Council also approved two amendments to the master plan for technology mixed use to allow a 120 foot cellphone tower in a building on the south side of Campbell Drive next to Kingman Drive. AT&T contends there is a gap in coverage in the area but Councilmember Burgess pointed out the issue is more about capacity than coverage.

The tower would extend from the first floor of an existing building in front of the Oasis Plaza shopping center. A three year search identified this location as the most secure yet accessible according to the applicant. Three tenants are currently expected for the space the tower provides.

The Council vote on both items was five to two, with Burgess and Maldonado voting no.

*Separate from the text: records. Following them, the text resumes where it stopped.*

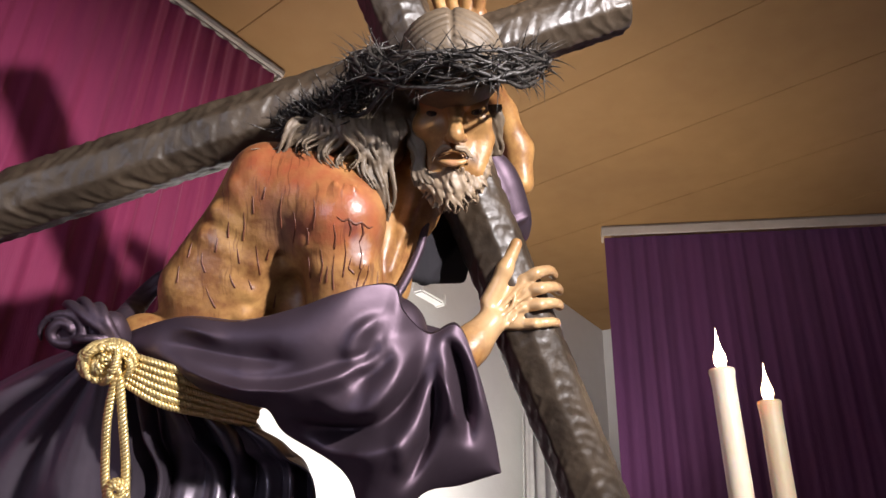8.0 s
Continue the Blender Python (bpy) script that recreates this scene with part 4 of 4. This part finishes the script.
# ---- crown of thorns ----
crown = tagged(empty("crown_of_thorns"), "crown of dark woven thorn branches on the statue's head", "crown")
CC = np.array((-0.148, 1.040, 2.453))
rnd = np.random.RandomState(21)
CUP = BODY[1] * 0.93 + BODY[2] * 0.25
CUP /= np.linalg.norm(CUP)
CF = BODY[2] - CUP * (BODY[2] @ CUP)
CF /= np.linalg.norm(CF)
CR = np.cross(CUP, CF)
thorn_mesh = None
spots = []
for k in range(24):
    ph, fr, ph2 = rnd.uniform(0, 6.3), rnd.choice([2, 3, 4]), rnd.uniform(0, 6.3)
    g = np.linspace(0, 6.2, 60) + rnd.uniform(0, 6.3)
    rad = 0.117 + 0.011 * np.sin(fr * g + ph) + rnd.uniform(-0.01, 0.01)
    lift = 0.018 * np.sin(fr * g + ph2) + rnd.uniform(-0.012, 0.014)
    p = CC + rad[:, None] * (np.cos(g)[:, None] * CF + np.sin(g)[:, None] * CR * 1.17) + lift[:, None] * CUP
    p += rnd.normal(0, 0.0015, p.shape)
    branch = mesh_object("branch", *tube_faces(p, np.linspace(0.0042, 0.002, 60) * rnd.uniform(0.5, 1.05), 7), THORN, crown)
    for _ in range(11):
        i = rnd.randint(2, 58)
        spots.append((p[i], p[i + 1] - p[i], p[i] - CC, branch))
side = smooth_path([(-0.256, 0.993, 2.406), (-0.300, 1.019, 2.391), (-0.366, 1.041, 2.395), (-0.419, 1.049, 2.378)], 60)
branch = mesh_object("branch", *tube_faces(side, np.linspace(0.005, 0.002, 60), 7), THORN, crown)
for _ in range(28):
    i = rnd.randint(4, 58)
    spots.append((side[i], side[i + 1] - side[i], BODY[1] + rnd.normal(0, 0.4, 3), branch))
v, f = tube_faces(np.column_stack([np.zeros(5), 0.0 + np.array([0, 0.02, 0.06, 0.05, 0.0]), np.linspace(0, 1, 5)]), [0.042, 0.034, 0.024, 0.013, 0.002], 5)
for q, along, out, branch in spots:
    d = out / np.linalg.norm(out) * rnd.uniform(0.1, 1.0) + along / np.linalg.norm(along) * rnd.choice([-1, 1]) * rnd.uniform(0.2, 1.0) + CUP * rnd.normal(0, 0.6)
    m = Matrix.Translation(q) @ Vector(d).to_track_quat("Z", "Y").to_matrix().to_4x4() @ Matrix.Diagonal((0.034, 0.034, rnd.uniform(0.028, 0.07), 1))
    if thorn_mesh is None:
        ob = mesh_object("thorn", v, f, THORN, branch)
        thorn_mesh = ob.data
    else:
        ob = new("thorn", thorn_mesh)
        ob.parent = branch
    ob.matrix_local = m


fine = []
for k in range(9):
    o = rnd.normal(0, 0.012, 3)
    twig = side + o + 0.006 * np.sin(np.linspace(0, 9, 60) + k)[:, None] * BODY[1]
    mesh_object("branch", *tube_faces(twig[rnd.randint(0, 8):rnd.randint(46, 60)], 0.0032, 6), THORN, crown)
for _ in range(420):
    i = rnd.randint(2, 58)
    q = side[i] + rnd.normal(0, 0.013, 3)
    d = BODY[1] * rnd.normal(0.4, 0.8) + BODY[0] * rnd.normal(-0.5, 0.8) + BODY[2] * rnd.normal(0.3, 0.5)
    d *= rnd.uniform(0.018, 0.042) / np.linalg.norm(d)
    fine.append(tube_faces(np.array([q, q + d * 0.5, q + d]), [0.0019, 0.0013, 0.0001], 4))
for _ in range(420):
    q, along, out, branch = spots[rnd.randint(len(spots))]
    q = q + along * rnd.uniform(-2, 2) + rnd.normal(0, 0.004, 3)
    d = out / np.linalg.norm(out) * rnd.uniform(0.2, 1.0) + along / np.linalg.norm(along) * rnd.normal(0, 0.7) + CUP * rnd.normal(0, 0.6)
    d *= rnd.uniform(0.018, 0.05) / np.linalg.norm(d)
    fine.append(tube_faces(np.array([q, q + d * 0.5 + rnd.normal(0, 0.0008, 3), q + d]), [0.0013, 0.0009, 0.0001], 4))
tagged(mesh_object("fine_thorn_growth", *merge(fine), THORN, crown), kind="stuff")


# ---- candles ----
FLAMELIT_WAX = mat("flamelit_wax", (0.92, 0.78, 0.53), 0.45, second=(0.88, 0.7, 0.45), scale=6)
for m in (WAX, FLAMELIT_WAX):
    wax = m.node_tree.nodes["Principled BSDF"].inputs
    wax["Subsurface Weight"].default_value, wax["Subsurface Scale"].default_value = 0.35, 0.03
    wax["Subsurface Radius"].default_value = (1.0, 0.55, 0.25)

def candle(x, y, top, label, wax, lean=0.0):
    thing = tagged(empty("candle", (x, y, 1.05)), label, "candle", "candles beside the image")
    h = top - 1.05
    r = 0.0265
    part("holder", bm_lathe([(0.07, 0), (0.07, 0.015), (0.03, 0.03), (0.018, 0.12), (0.026, 0.14), (0.016, 0.16), (0.016, 0.3), (0.034, 0.33), (0.034, 0.36)]), BRASS, thing)
    stick = part("wax", bm_lathe([(r * 0.97, 0.36), (r * 0.97, h - 0.05), (r * 1.0, h - 0.02), (r * 1.08, h - 0.006), (r * 1.04, h), (r * 0.8, h + 0.001), (r * 0.7, h - 0.006)], 32), wax, thing)
    part("flame_bulb", bm_lathe([(0.006, h - 0.006), (0.010, h + 0.006), (0.0145, h + 0.02), (0.0135, h + 0.032), (0.008, h + 0.05), (0.004, h + 0.068), (0.0015, h + 0.09), (0.0004, h + 0.1)], 20), FLAME, stick, "glowing flame-shaped bulb")
    thing.rotation_euler = (0, radians(lean), 0)


candle(0.333, 1.856, 2.205, "tall white electric candle with a glowing flame bulb", WAX, -1.05)
candle(0.4425, 2.078, 2.191, "tall electric candle with a glowing flame bulb, flame light put into its cream colour", FLAMELIT_WAX)
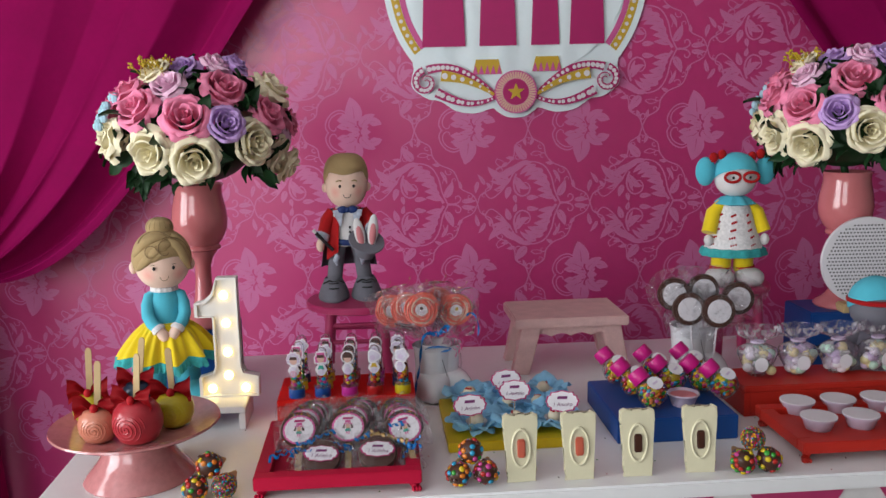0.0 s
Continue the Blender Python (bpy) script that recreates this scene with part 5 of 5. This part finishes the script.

A contract was approved with Buxton Company as a retail recruiter and visitor data analyst for Homestead at a cost of $65,000 a year. Two one year extensions at $50,000 each are allowed. The Company provides extensive analytics of credit card data use to encourage retail development.

A $500,000 grant for the Homestead cybrary was approved requiring a $1 million match from City funds already authorized.

Homestead’s Community Development Block Grant action plan must be filed with HUD by August 15 this year.

Because of difficulty in finding any operators for senior citizen programs, Councilmember Fairclough suggested redirecting funds to locally successful STEM programs. Science, technology, engineering and mathematics training on Saturdays has reached capacity locally. By re-advertising available CDBG funding, STEM programming could receive additional resources. The item was carried forward to the July Council meeting.

Council approved a County proposal to acquire right-of-ways along Lucy Street from US1 to SW 187th Avenue at no cost to the city. The North Canal/Lucy Street widening project east of US1 is supposed to be complete by January 2020. Extending the four-lane widening to the west would complete road improvements along this corridor.